-- Exercise goal --
Starting at the line that contains "Continue the Blender", copy each line through the end of the listing below. Include both ends and output nothing more.

# Recorded data start

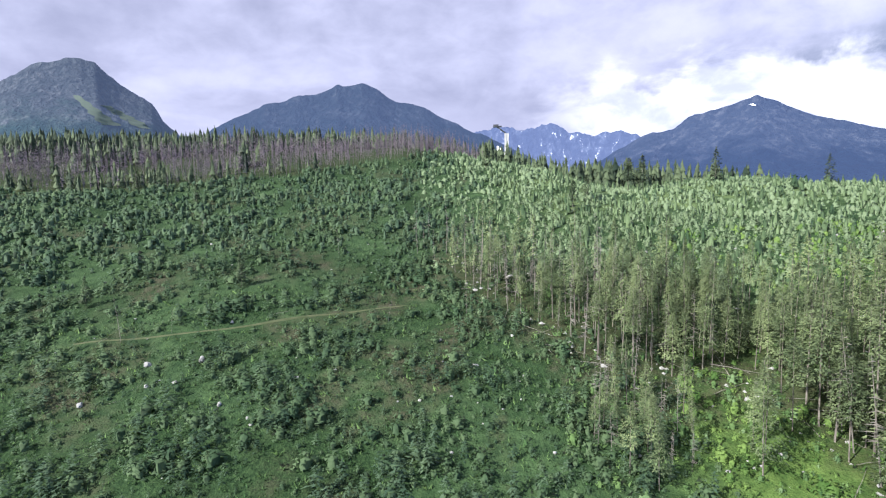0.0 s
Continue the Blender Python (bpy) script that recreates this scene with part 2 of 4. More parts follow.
def ground_material():
    m = bpy.data.materials.new("hillside_grass")
    m.use_nodes = True
    k = Nodes(m.node_tree)
    pos = k.add("ShaderNodeNewGeometry").outputs["Position"]

    def attr(name):
        n = k.add("ShaderNodeAttribute")
        n.attribute_name = name
        return n.outputs["Fac"]

    n1, n2, n3 = k.noise(pos, 0.035, 4, 0.6, 0.5), k.noise(pos, 0.35, 4, 0.65), k.noise(pos, 2.2, 3, 0.7)
    # base grass is darkened to imitate cloud shade on the open slope
    lush = k.mix(k.ramp(n2, 0.32, 0.68), (0.018, 0.037, 0.015), (0.043, 0.075, 0.030))
    dull = k.mix(k.ramp(n3, 0.3, 0.7), (0.007, 0.019, 0.007), (0.030, 0.056, 0.020))
    col = k.mix(k.ramp(n1, 0.42, 0.60), lush, dull)
    col = k.mix(k.math("MULTIPLY", k.ramp(n3, 0.55, 0.75), 0.35), col, (0.058, 0.094, 0.032))
    # meadow of grass and herbs, brightened in colour where sun falls beyond the cloud shade
    sunlit_grass = k.mix(k.ramp(n2, 0.32, 0.68), (0.040, 0.076, 0.017), (0.098, 0.152, 0.036))
    sunlit_grass = k.mix(k.math("MULTIPLY", k.ramp(n3, 0.52, 0.72), 0.5), sunlit_grass, (0.140, 0.195, 0.055))
    col = k.mix(k.math("MULTIPLY", attr("lush"), k.ramp(n1, 0.62, 0.40, 0.45, 1.0)), col, sunlit_grass)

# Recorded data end

-- Solution to the exercise --
Continue the Blender Python (bpy) script that recreates this scene with part 2 of 4. More parts follow.
def ground_material():
    m = bpy.data.materials.new("hillside_grass")
    m.use_nodes = True
    k = Nodes(m.node_tree)
    pos = k.add("ShaderNodeNewGeometry").outputs["Position"]

    def attr(name):
        n = k.add("ShaderNodeAttribute")
        n.attribute_name = name
        return n.outputs["Fac"]

    n1, n2, n3 = k.noise(pos, 0.035, 4, 0.6, 0.5), k.noise(pos, 0.35, 4, 0.65), k.noise(pos, 2.2, 3, 0.7)
    # base grass is darkened to imitate cloud shade on the open slope
    lush = k.mix(k.ramp(n2, 0.32, 0.68), (0.018, 0.037, 0.015), (0.043, 0.075, 0.030))
    dull = k.mix(k.ramp(n3, 0.3, 0.7), (0.007, 0.019, 0.007), (0.030, 0.056, 0.020))
    col = k.mix(k.ramp(n1, 0.42, 0.60), lush, dull)
    col = k.mix(k.math("MULTIPLY", k.ramp(n3, 0.55, 0.75), 0.35), col, (0.058, 0.094, 0.032))
    # meadow of grass and herbs, brightened in colour where sun falls beyond the cloud shade
    sunlit_grass = k.mix(k.ramp(n2, 0.32, 0.68), (0.040, 0.076, 0.017), (0.098, 0.152, 0.036))
    sunlit_grass = k.mix(k.math("MULTIPLY", k.ramp(n3, 0.52, 0.72), 0.5), sunlit_grass, (0.140, 0.195, 0.055))
    col = k.mix(k.math("MULTIPLY", attr("lush"), k.ramp(n1, 0.62, 0.40, 0.45, 1.0)), col, sunlit_grass)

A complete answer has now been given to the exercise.